James Liao, network security analyst at the Information Security Office, said students receive phishing emails frequently, although this was the first time he had heard of one using “UT Libraries” as a subject.

“People get phishing emails all the time,” Liao said. “They’re typically disguised as legitimate emails, and they’ll use the UT logo or other identifying information to make it look credible.”

According to Liao, phishing emails work by using fake interfaces to gain access to sensitive information, such as passwords, account details or credit card numbers. The attacker then uses this information to virtually impersonate victims.

“You can use directories online to get email addresses and then use Gmail or Yahoo to set up an anonymous email account and send anyone an email,” Liao said.

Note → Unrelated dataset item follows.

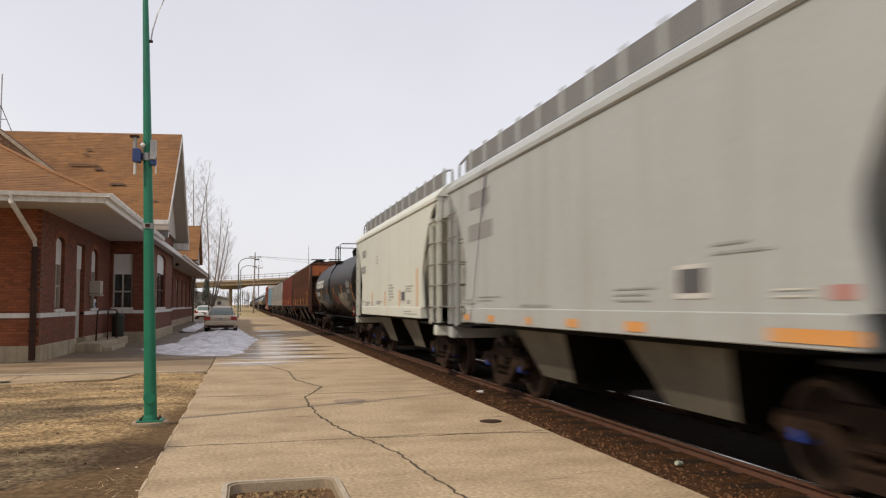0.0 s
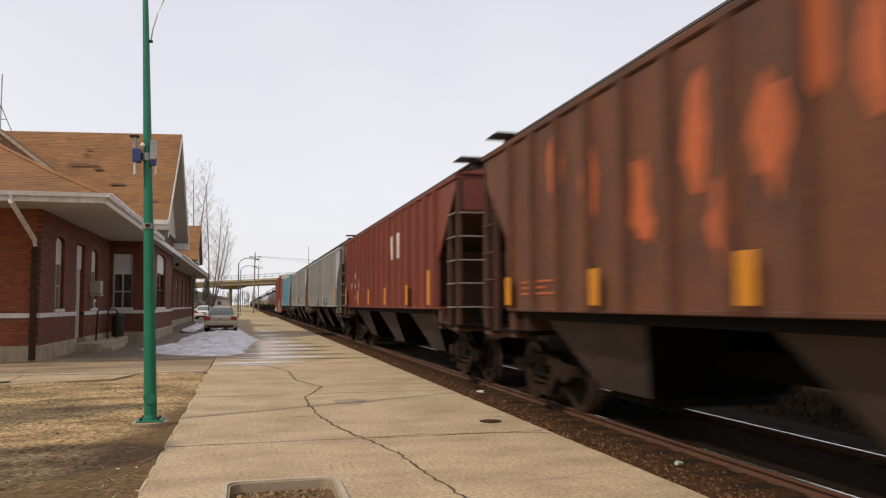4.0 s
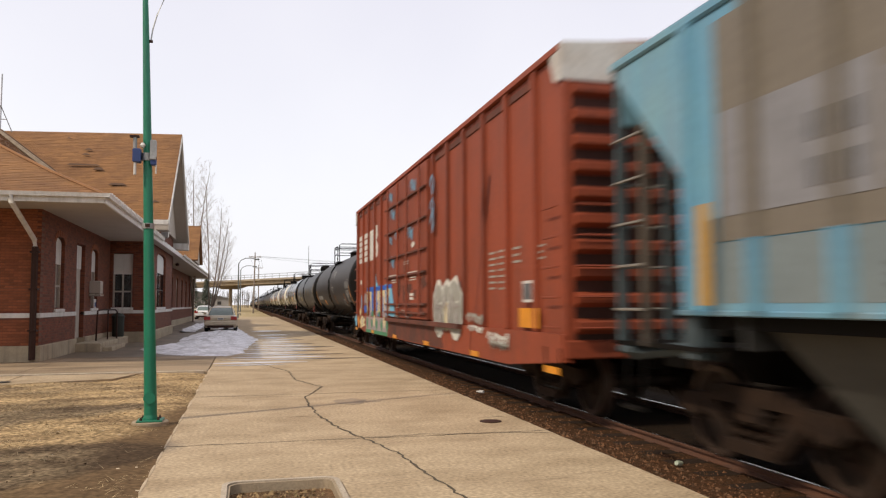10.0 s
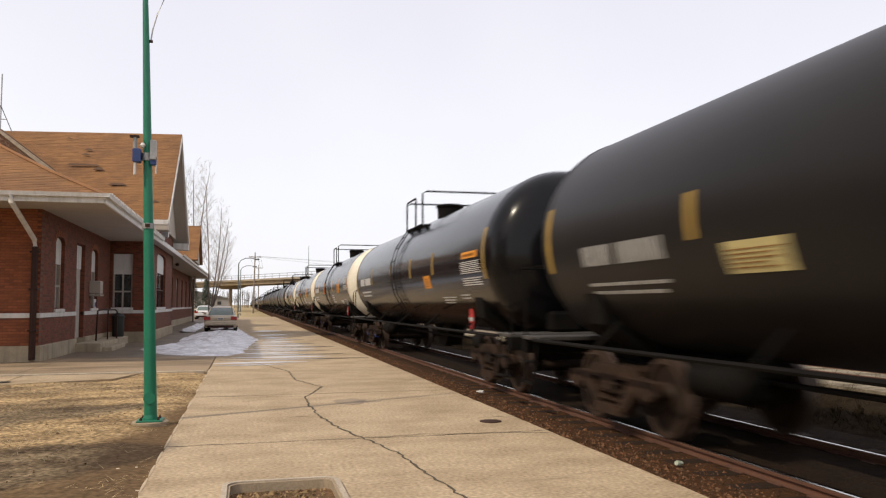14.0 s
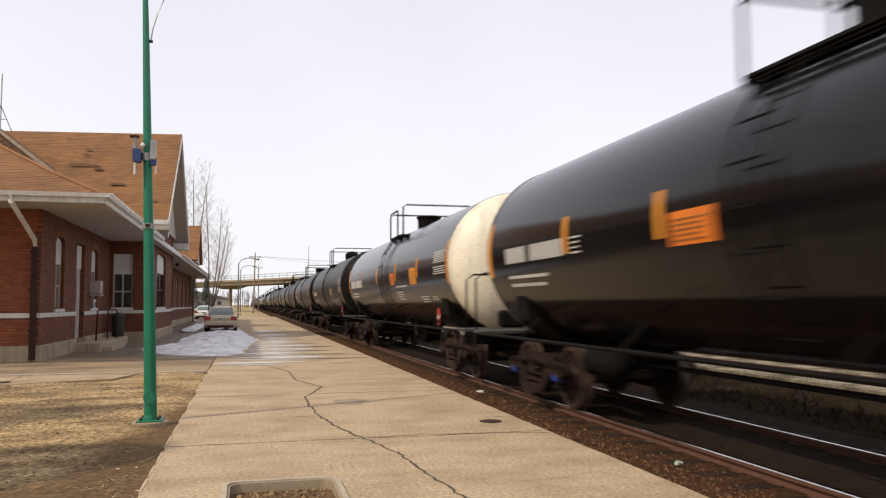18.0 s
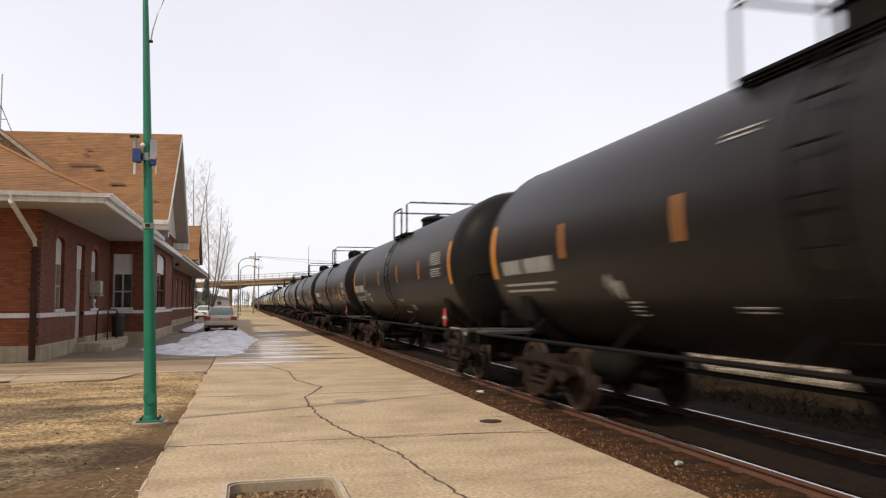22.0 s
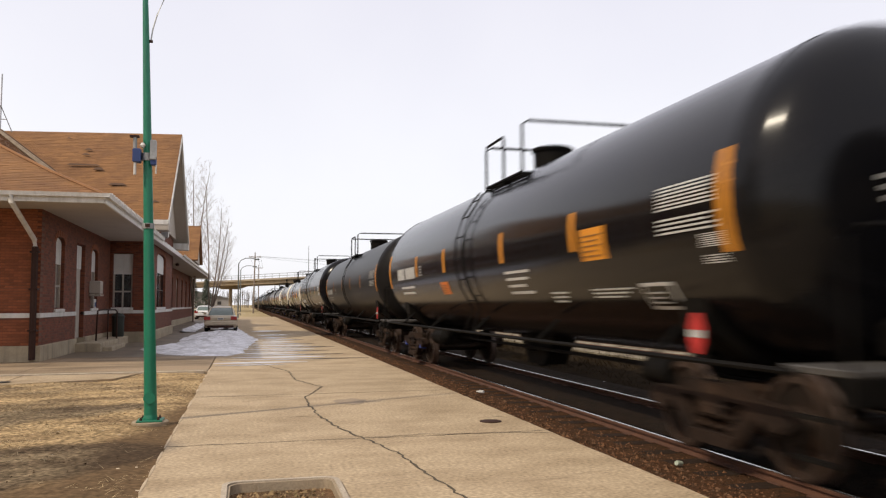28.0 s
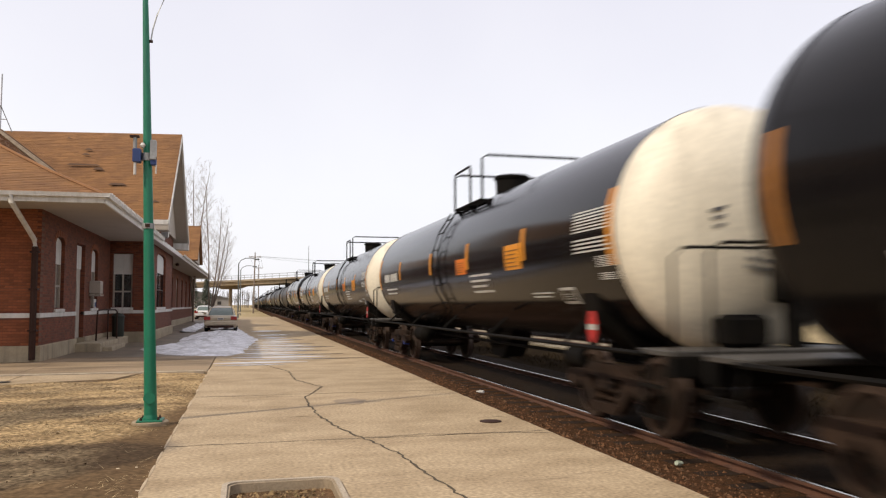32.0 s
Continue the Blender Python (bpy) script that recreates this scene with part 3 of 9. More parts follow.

Liao said whoever sent the phishing emails probably gained access to the UT Libraries logo and interface by copying and pasting the web code into an email.

The Information Security Office website offers ways for students to protect themselves against phishing attacks, including making sure to use secure and encrypted websites, using an anti-virus software or firewall and being suspicious of requests for personal financial information.

Liao said one way to tell whether an email is legitimate is to put the mouse cursor over the link and see whether it links to the expected site.

If students fall victim to a phishing scam, Liao said they should immediately report the incident to whatever company the email impersonated, change their passwords and notify the Internet Crime Complaint Center.